Although, having lurked around on the jazz news and discussion groups
for for the last 10 years, I think jazz guitarists are the pickiest SOBs
around when it comes to tone....seriously, I've never seen so many
threads on the topic of tone, the definition of "clean" (for which there
doesn't seem to be a single agreed upon one), and how to get it with
different configurations of speakers, wattage, amps, types of guitars,
etc.   The best tone I ever had for jazz was my big Epiphone Emperor
Regent hollow-body through two original Polytone amps...not the new
ones, but the original black waffle-grill versions. I had three
Polytones...the 2X12 George Benson model, the 1X15 Mega Brute, and the
1X10 Teeny Brute.
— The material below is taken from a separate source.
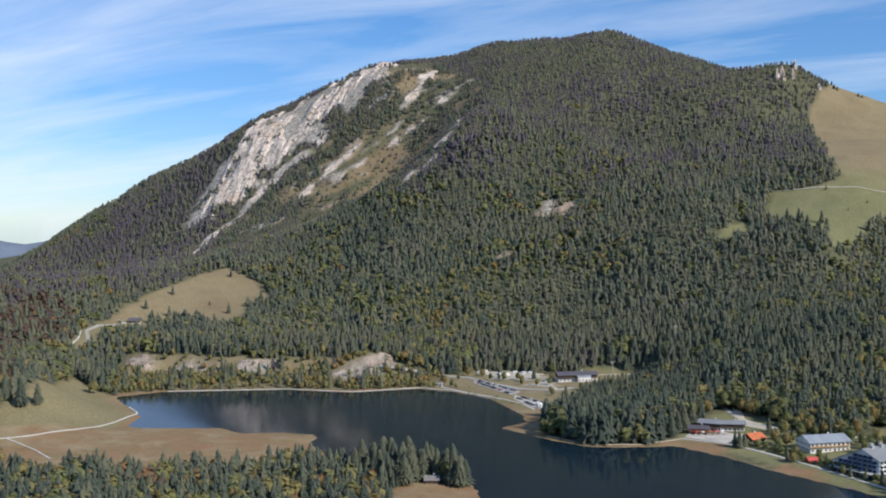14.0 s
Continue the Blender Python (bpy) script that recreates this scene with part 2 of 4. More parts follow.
LEFT_MEADOW = [(-1069, 1015), (-1096, 1112), (-1100, 1187), (-1102, 1267), (-1097, 1324), (-1029, 1291), (-956, 1255),
    (-936, 1219), (-951, 1191), (-876, 1079), (-999, 1112), (-1030, 1066)]
WHITE_FACE = [(-1534, 1930), (-1458, 2030), (-1388, 2099), (-1321, 2097), (-1276, 2167), (-1215, 2060), (-1208, 2033),
    (-1238, 2005), (-1240, 1960), (-1291, 1947), (-1296, 1888), (-1320, 1869), (-1333, 1837), (-1371, 1817), (-1386,
    1770), (-1422, 1732), (-1458, 1705), (-1484, 1675), (-1539, 1686), (-1545, 1730), (-1535, 1790), (-1530, 1850)]
CHUTE = [(-1317, 1844), (-1349, 1798), (-1368, 1728), (-1374, 1690), (-1381, 1621), (-1358, 1532), (-1300, 1420), (-1208, 1316)]
SCREE_A = [(-1137, 2136), (-1126, 2026), (-1131, 1970)]
SCREE_B = [(-1048, 2004), (-1084, 1949), (-1122, 1904), (-1144, 1872), (-1163, 1835), (-1200, 1800)]
SCREE_C = [(-935, 1921), (-860, 1690), (-872, 1660), (-871, 1616), (-897, 1580)]
SCREE_D = [(-1192, 1883), (-1219, 1837), (-1236, 1798), (-1242, 1748)]
CLIFF_A = [(-613, 1471), (-616, 1530), (-603, 1561), (-575, 1533), (-543, 1486), (-572, 1466)]
CLIFF_B = [(-602, 1314), (-607, 1347), (-594, 1344), (-586, 1316)]
ROCK_CUTS = [
    [(-627, 921), (-634, 954), (-620, 979), (-606, 1020), (-588, 1001), (-577, 960), (-592, 933)],
    [(-749, 902), (-743, 920), (-712, 932), (-697, 924), (-702, 908), (-725, 898)],
    [(-885, 881), (-863, 891), (-836, 878), (-837, 867), (-860, 858)],
    [(-817, 891), (-778, 902), (-765, 897), (-800, 881)]]
REEDS = [(-706, 563), (-675, 611), (-649, 651), (-605, 672), (-547, 677), (-483, 693), (-439, 641), (-444, 573),
    (-494, 532), (-589, 469)]
GRASS_LEFT = [(-675, 539), (-660, 598), (-656, 656), (-668, 692), (-690, 706), (-745, 742), (-770, 760), (-814, 764), (-864, 783), (-837, 737), (-752, 625), (-739, 590), (-698, 526)]
SHRUBS = [(-785, 763), (-752, 801), (-651, 870), (-576, 888), (-510, 937), (-539, 1005), (-605, 1016), (-643, 968),
    (-768, 921), (-898, 887)]
HUT_SHORE = [(-297, 609), (-272, 573), (-250, 500), (-300, 510), (-340, 570), (-335, 605)]
PATCH_A = [(226, 786), (246, 782), (272, 781), (262, 764), (240, 770), (222, 772)]
PATCH_B = [(299, 1010), (330, 1012), (309, 956), (286, 957)]
PATCH_C = [(195, 803), (208, 794), (203, 776), (192, 785)]
BROOK = [(61, 749), (53, 906), (46, 969), (38, 1039), (65, 1220), (81, 1263)]
DARK_GULLY = [(196, 1084), (171, 938), (157, 854), (142, 756), (134, 702)]
SIDE_GULLY = [(84, 1259), (66, 1183), (53, 989), (61, 906), (62, 815)]
ROUGH = [(-1264, 2134), (-1155, 2190), (-944, 1971), (-818, 1671), (-892, 1560), (-1069, 1612), (-1165, 1528), (-1181,
    1316), (-1160, 1253), (-1383, 1662), (-1285, 1851), (-1236, 1959)]
LEFT_WOOD = [(-1035, 754), (-1219, 977), (-1094, 1004), (-964, 892), (-847, 754), (-761, 609), (-779, 566)]
SADDLE_MEADOW = [(545, 2900), (640, 2960), (760, 3010), (800, 3180), (835, 3420), (790, 3460), (700, 3420), (672, 3330), (640, 3200), (600, 3060)]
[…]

Selling my Teeny Brute was the biggest mistake I EVER
made!  I cringe every time I think of doing that.  That thing was like a
12 inch cube, 90 watts, and clean as hell.  I love those little
Polytones...one day I'll get a few Teeny Brutes back in my gear pile,
but these days they run about $400 US for a used one in good shape.  My
ideal recipe for tone ended up being a the use of 1X12 200 watt EV
speakers (original OEM versions...not the force series) in sealed and
front ported cabs, solid-state preamp, and tube poweramp.   I'd be happy
if I could find a box or VST plugin that emulated  that!  I'm also
fairly content w/ the clean amp simulations on my Boss VF-1 right
now.....and half the time, I like the tone of my PRS McCartey archtop so
much that I can plug directly into the mixer board and right out into
the PA, and the tone is beautiful.  My opinion and preference is to let
the natural tone of a fine jazz box do the work, and then build on that.
I feel it is the crap in, crap out syndrome when one starts w/ the
sterile & lifeless tone of a solid body guitar, and then try to fix it
with tone simulation effects.   The Polytones were great at not
butchering the tone of a decent jazz hollowbody guitar, as thy had a
relatively flat frequency response.   Just my ideal cup of tea.